Two decades of inorganic carbon dynamics along the Western Antarctic Peninsula

Abstract

Abstract. We present 20 years of seawater inorganic carbon measurements collected along the western shelf and slope of the Antarctic Peninsula. Water column observations from summertime cruises and seasonal surface underway pCO2 measurements provide unique insights into the spatial, seasonal and interannual variability of the dynamic system. The discrete measurements from depths > 2000 m align well with World Ocean Circulation Experiment observations across the time-series and underline the consistency of the data set. Analysis shows large spatial gradients in surface alkalinity and dissolved inorganic carbon content, with a concomitant wide range of Ωarag from values < 1 up to 3.9. This spatial variability was mainly driven by increasing influence of biological productivity towards the southern end of the sampling grid and melt water input along the coast towards the northern end.
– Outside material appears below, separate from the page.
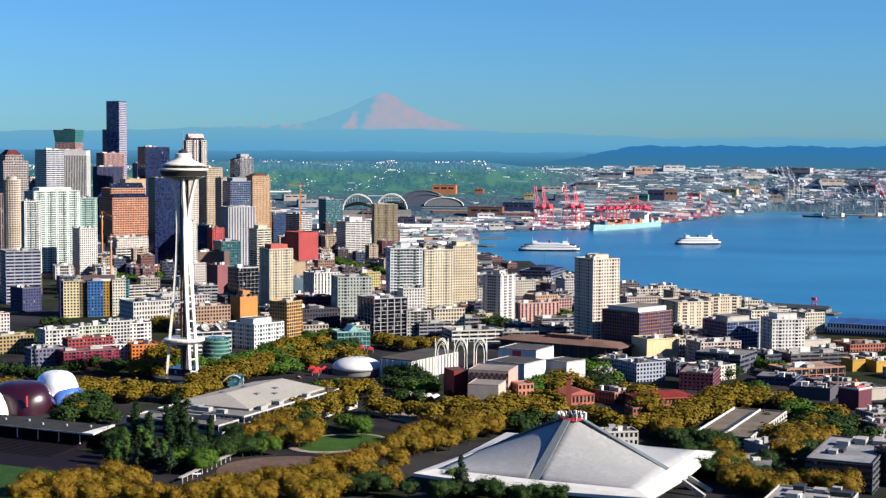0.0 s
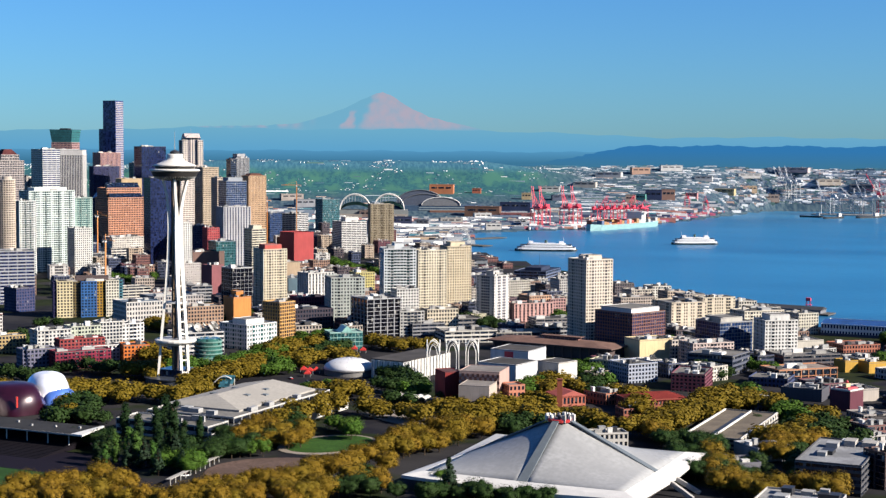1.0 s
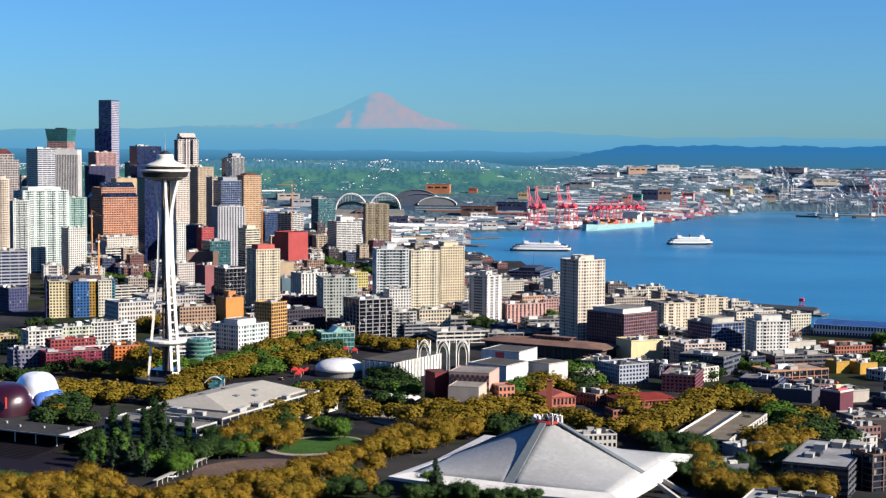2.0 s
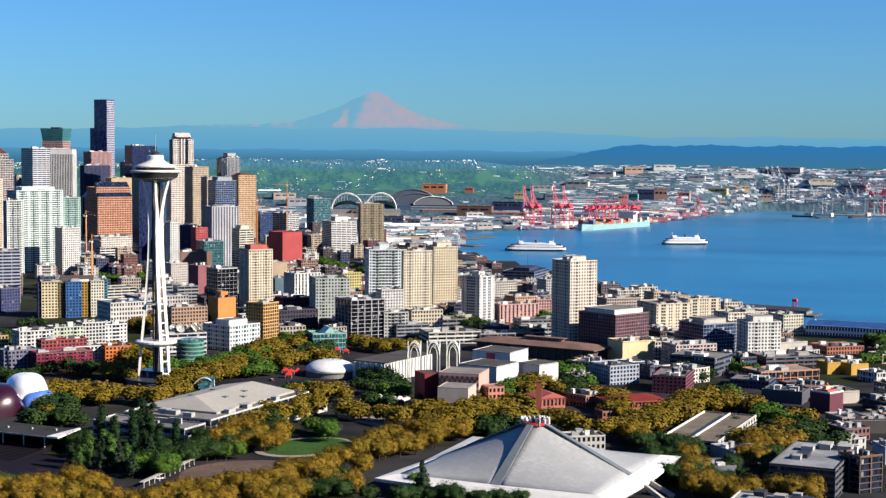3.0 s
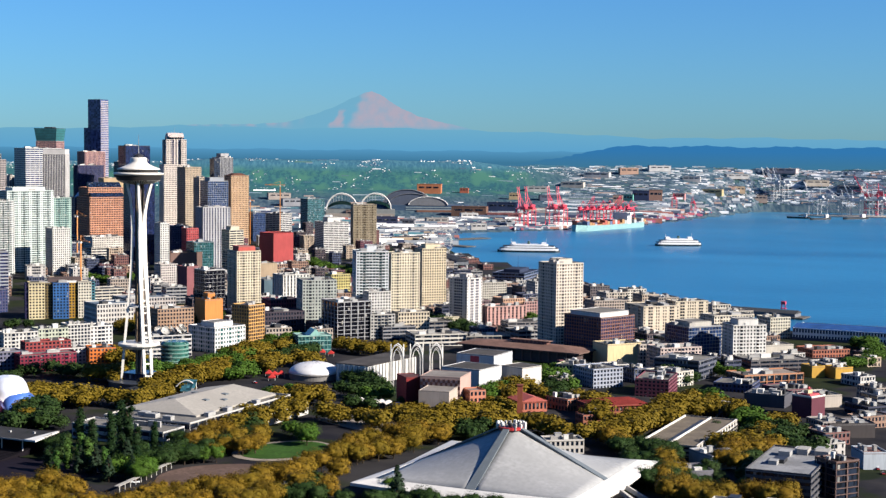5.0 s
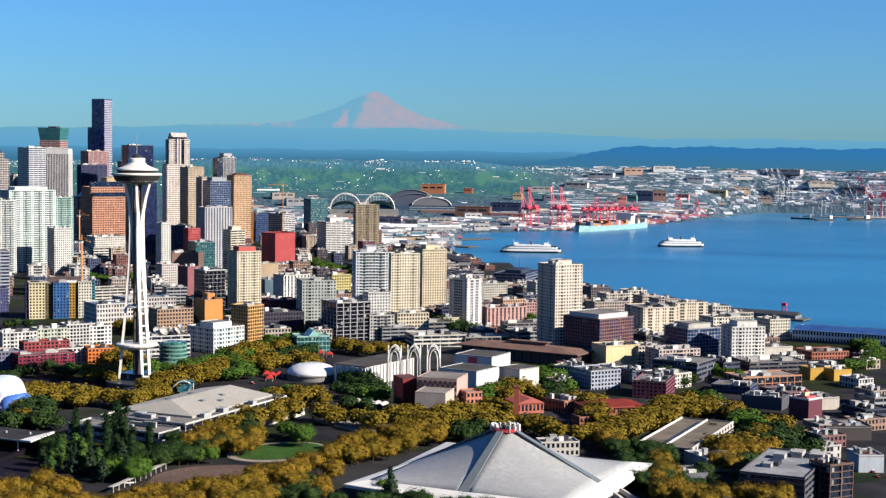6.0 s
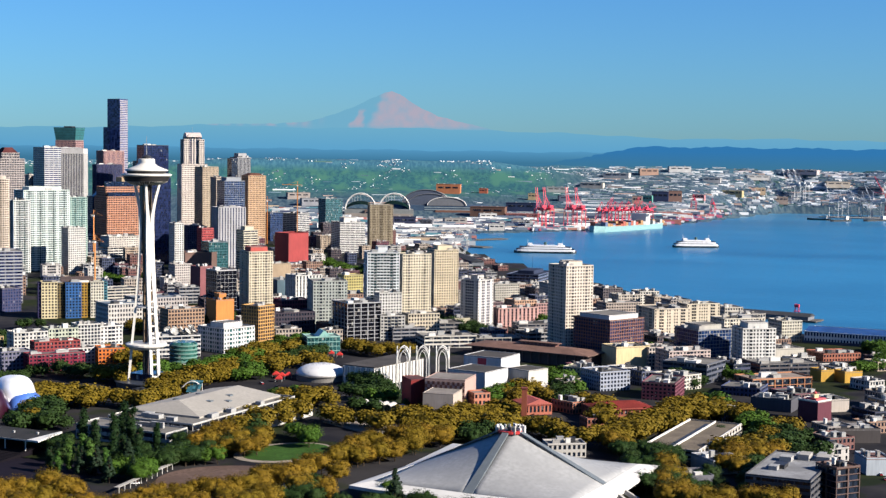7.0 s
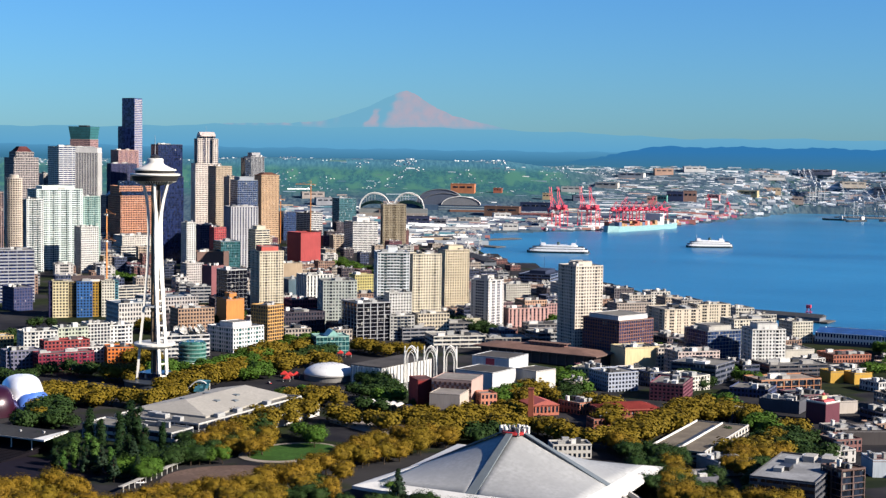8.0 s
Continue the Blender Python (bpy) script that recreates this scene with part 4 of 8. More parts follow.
# ---- the city, far towers first ----
# office towers of the centre
building("office_tower", "pinkish brown slab tower at the city edge", 675.5, -550.2, -118.0, 33.1, 30.0, 112.5, (0.36, 0.24, 0.22), "fins", 3.6)
building("office_tower", "office tower with white vertical piers", 1379.2, -1478.0, -114.8, 30.1, 30.0, 111.4, (0.66, 0.60, 0.54), "fins", 3.6)
building("office_tower", "cream stone office block", 1337.7, -1469.9, -115.4, 26.4, 30.0, 114.3, (0.70, 0.62, 0.47), "band", 3.8)
building("office_tower", "white and blue banded office tower", 1237.6, -1382.0, -112.4, 75.8, 45.0, 166.9, (0.62, 0.62, 0.62), "band", 3.9, pane=BLUE_GLASS)
building("office_tower", "dark office tower with close white vertical ribs", 1138.3, -1311.9, -61.8, 41.4, 40.7, 157.1, (0.72, 0.70, 0.68), "fins", 3.9, pane=NIGHT_GLASS, head=(0.98, 0.98, 9))
building("office_tower", "slim dark blue glass tower", 1326.0, -1751.3, -118.7, 13.1, 25.0, 138.5, (0.10, 0.14, 0.22), "glass", 3.8, pane=BLUE_GLASS, units=1)
building("office_tower", "black bronze office tower with a flat top", 1181.9, -1608.6, -124.0, 51.3, 45.0, 173.4, (0.05, 0.05, 0.08), "sheer", 3.9, pane=NIGHT_GLASS, roof=DARK_ROOF)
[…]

Large inorganic carbon drawdown through biological production in summer caused high near-shore Ωarag despite glacial and sea-ice melt water input. In support of previous studies, we observed Redfield behavior of regional C / N nutrient utilization, while the C / P (80.5 ± 2.5) and N / P (11.7 ± 0.3) molar ratios were significantly lower than the Redfield elemental stoichiometric values. Seasonal predictions of Ωarag suggest that surface waters remained mostly supersaturated with regard to aragonite throughout the study. However, more than a third of the predictions for winters between 1999 and 2013 resulted in Ωarag < 1.3. Such low levels of Ωarag may have implications for important organisms such as pteropods. Despite large interannual variability, surface pCO2 measurements indicate a statistically significant increasing trend of up to 23 μatm per decade in fall and spring and a concomitant decreasing pH, pointing towards first signs of ocean acidification in the region. The combination of ongoing ocean acidification and freshwater input may soon provoke more unfavorable conditions than what the ecosystem experiences today.